* Entries supplied:
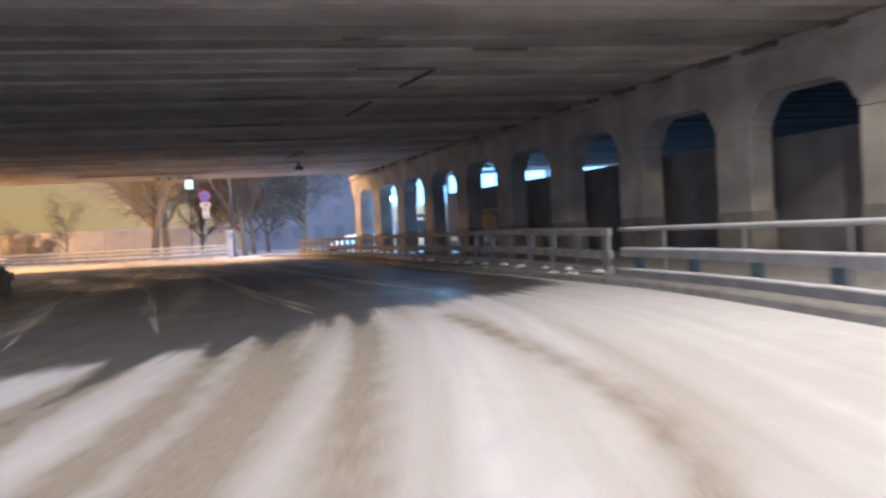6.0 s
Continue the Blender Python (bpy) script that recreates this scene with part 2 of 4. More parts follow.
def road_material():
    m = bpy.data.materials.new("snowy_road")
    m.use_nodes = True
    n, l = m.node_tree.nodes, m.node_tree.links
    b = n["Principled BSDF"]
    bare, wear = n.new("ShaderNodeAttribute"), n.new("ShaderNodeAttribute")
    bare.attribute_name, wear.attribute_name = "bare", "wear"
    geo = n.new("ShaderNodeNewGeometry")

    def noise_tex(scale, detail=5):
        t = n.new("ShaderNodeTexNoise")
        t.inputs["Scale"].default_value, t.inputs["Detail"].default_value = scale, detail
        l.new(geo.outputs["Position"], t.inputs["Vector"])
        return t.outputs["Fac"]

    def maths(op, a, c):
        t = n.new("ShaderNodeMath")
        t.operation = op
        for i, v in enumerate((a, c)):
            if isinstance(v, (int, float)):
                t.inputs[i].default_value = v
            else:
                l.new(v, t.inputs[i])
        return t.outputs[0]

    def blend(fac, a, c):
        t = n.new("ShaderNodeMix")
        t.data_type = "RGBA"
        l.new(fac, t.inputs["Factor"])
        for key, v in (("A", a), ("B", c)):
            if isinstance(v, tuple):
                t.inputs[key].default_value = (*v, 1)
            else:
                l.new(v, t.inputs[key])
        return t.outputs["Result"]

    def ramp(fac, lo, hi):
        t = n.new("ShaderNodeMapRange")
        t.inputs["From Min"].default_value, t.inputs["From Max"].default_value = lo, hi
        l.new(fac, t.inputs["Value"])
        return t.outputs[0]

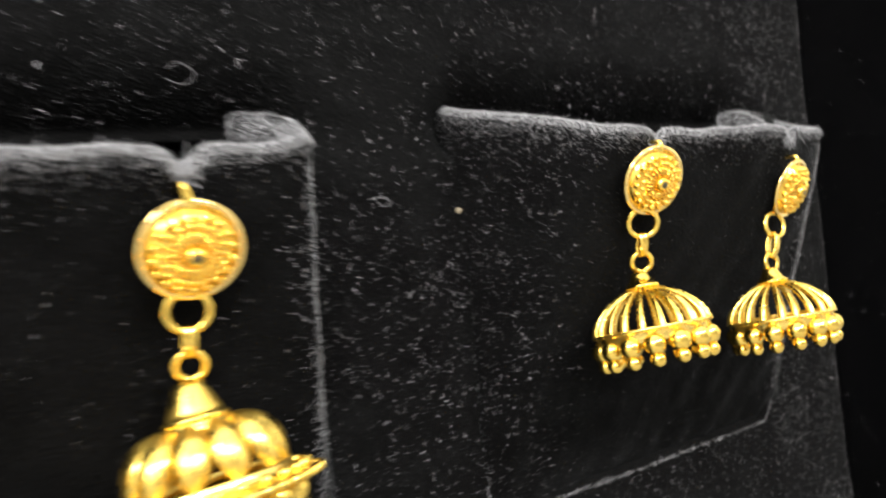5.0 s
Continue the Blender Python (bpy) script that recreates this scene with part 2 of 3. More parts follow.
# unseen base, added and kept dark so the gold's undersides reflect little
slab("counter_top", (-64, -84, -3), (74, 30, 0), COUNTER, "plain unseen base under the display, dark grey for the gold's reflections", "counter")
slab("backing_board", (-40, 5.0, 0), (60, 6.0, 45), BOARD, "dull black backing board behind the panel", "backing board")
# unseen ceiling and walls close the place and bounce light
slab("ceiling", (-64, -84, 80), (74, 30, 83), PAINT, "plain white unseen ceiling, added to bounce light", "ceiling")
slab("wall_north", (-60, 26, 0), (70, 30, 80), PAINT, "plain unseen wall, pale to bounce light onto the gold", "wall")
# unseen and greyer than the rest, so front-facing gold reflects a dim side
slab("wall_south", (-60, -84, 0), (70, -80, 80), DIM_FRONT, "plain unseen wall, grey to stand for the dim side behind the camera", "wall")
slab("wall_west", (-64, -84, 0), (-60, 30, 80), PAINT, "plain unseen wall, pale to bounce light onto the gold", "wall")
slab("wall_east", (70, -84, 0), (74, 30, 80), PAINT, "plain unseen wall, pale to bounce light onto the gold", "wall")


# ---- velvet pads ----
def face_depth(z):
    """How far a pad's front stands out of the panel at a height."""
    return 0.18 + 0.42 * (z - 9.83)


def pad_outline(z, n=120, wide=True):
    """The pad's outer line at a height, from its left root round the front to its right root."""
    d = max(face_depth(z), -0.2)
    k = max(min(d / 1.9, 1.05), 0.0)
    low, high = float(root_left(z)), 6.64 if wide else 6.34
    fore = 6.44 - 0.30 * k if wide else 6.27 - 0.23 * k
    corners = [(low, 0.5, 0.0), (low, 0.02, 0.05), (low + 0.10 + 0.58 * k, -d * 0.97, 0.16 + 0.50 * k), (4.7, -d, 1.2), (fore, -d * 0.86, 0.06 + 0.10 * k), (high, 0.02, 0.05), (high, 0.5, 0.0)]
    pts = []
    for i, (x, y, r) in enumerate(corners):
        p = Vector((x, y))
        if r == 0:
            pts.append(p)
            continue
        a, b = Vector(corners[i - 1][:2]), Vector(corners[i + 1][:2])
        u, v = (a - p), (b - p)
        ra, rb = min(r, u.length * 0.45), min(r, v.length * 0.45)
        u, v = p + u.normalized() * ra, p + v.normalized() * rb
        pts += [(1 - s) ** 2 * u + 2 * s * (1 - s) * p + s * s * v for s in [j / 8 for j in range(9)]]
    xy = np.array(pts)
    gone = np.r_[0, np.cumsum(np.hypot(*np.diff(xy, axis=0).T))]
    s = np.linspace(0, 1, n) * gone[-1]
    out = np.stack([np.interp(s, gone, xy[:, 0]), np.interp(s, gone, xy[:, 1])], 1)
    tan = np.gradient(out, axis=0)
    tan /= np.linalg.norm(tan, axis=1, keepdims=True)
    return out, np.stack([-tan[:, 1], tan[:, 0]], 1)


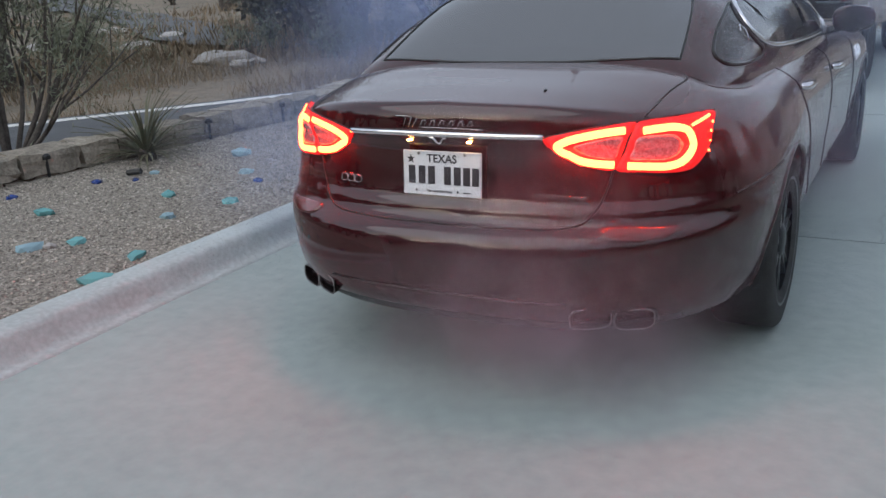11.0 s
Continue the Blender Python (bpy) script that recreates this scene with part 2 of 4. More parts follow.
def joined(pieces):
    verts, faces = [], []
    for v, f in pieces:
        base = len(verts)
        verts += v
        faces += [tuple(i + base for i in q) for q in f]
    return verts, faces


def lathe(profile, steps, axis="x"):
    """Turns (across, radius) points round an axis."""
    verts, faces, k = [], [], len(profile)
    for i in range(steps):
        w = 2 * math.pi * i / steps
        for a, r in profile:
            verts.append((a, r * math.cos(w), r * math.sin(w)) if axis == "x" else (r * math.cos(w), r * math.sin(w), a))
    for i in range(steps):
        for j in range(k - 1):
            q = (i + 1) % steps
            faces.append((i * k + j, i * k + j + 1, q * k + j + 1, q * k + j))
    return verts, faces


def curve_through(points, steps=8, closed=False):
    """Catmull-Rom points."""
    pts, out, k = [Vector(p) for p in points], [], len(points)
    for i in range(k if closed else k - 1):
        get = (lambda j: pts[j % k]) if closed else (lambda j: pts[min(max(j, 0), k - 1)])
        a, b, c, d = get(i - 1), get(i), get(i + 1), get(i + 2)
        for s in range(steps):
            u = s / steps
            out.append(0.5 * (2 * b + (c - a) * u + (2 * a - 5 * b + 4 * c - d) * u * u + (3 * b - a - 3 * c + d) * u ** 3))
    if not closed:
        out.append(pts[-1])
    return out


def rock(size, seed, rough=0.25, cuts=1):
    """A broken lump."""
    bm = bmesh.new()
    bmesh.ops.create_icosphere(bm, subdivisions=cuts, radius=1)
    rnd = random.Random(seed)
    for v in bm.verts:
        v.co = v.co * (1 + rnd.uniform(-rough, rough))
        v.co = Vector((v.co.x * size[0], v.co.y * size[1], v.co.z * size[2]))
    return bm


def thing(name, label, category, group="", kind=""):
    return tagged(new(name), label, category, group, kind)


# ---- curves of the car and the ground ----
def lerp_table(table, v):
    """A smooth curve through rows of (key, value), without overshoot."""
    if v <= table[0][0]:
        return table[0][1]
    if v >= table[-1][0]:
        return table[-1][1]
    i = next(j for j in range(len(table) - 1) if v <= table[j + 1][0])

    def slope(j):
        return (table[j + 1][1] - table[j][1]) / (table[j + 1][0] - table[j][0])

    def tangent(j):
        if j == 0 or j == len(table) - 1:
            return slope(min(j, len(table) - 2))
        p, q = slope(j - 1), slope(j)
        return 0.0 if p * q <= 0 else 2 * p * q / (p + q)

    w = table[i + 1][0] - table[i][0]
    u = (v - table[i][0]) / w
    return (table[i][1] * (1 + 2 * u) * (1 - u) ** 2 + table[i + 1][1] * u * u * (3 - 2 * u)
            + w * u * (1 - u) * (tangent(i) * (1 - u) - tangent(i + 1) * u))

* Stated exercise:
Above are the entries. Quote exactly the lines from the one bearing "3. More parts follow." through the one bearing "return 0.18 + 0.42 * (z - 9.83)".

* Full answer:
Continue the Blender Python (bpy) script that recreates this scene with part 2 of 3. More parts follow.
# unseen base, added and kept dark so the gold's undersides reflect little
slab("counter_top", (-64, -84, -3), (74, 30, 0), COUNTER, "plain unseen base under the display, dark grey for the gold's reflections", "counter")
slab("backing_board", (-40, 5.0, 0), (60, 6.0, 45), BOARD, "dull black backing board behind the panel", "backing board")
# unseen ceiling and walls close the place and bounce light
slab("ceiling", (-64, -84, 80), (74, 30, 83), PAINT, "plain white unseen ceiling, added to bounce light", "ceiling")
slab("wall_north", (-60, 26, 0), (70, 30, 80), PAINT, "plain unseen wall, pale to bounce light onto the gold", "wall")
# unseen and greyer than the rest, so front-facing gold reflects a dim side
slab("wall_south", (-60, -84, 0), (70, -80, 80), DIM_FRONT, "plain unseen wall, grey to stand for the dim side behind the camera", "wall")
slab("wall_west", (-64, -84, 0), (-60, 30, 80), PAINT, "plain unseen wall, pale to bounce light onto the gold", "wall")
slab("wall_east", (70, -84, 0), (74, 30, 80), PAINT, "plain unseen wall, pale to bounce light onto the gold", "wall")


# ---- velvet pads ----
def face_depth(z):
    """How far a pad's front stands out of the panel at a height."""
    return 0.18 + 0.42 * (z - 9.83)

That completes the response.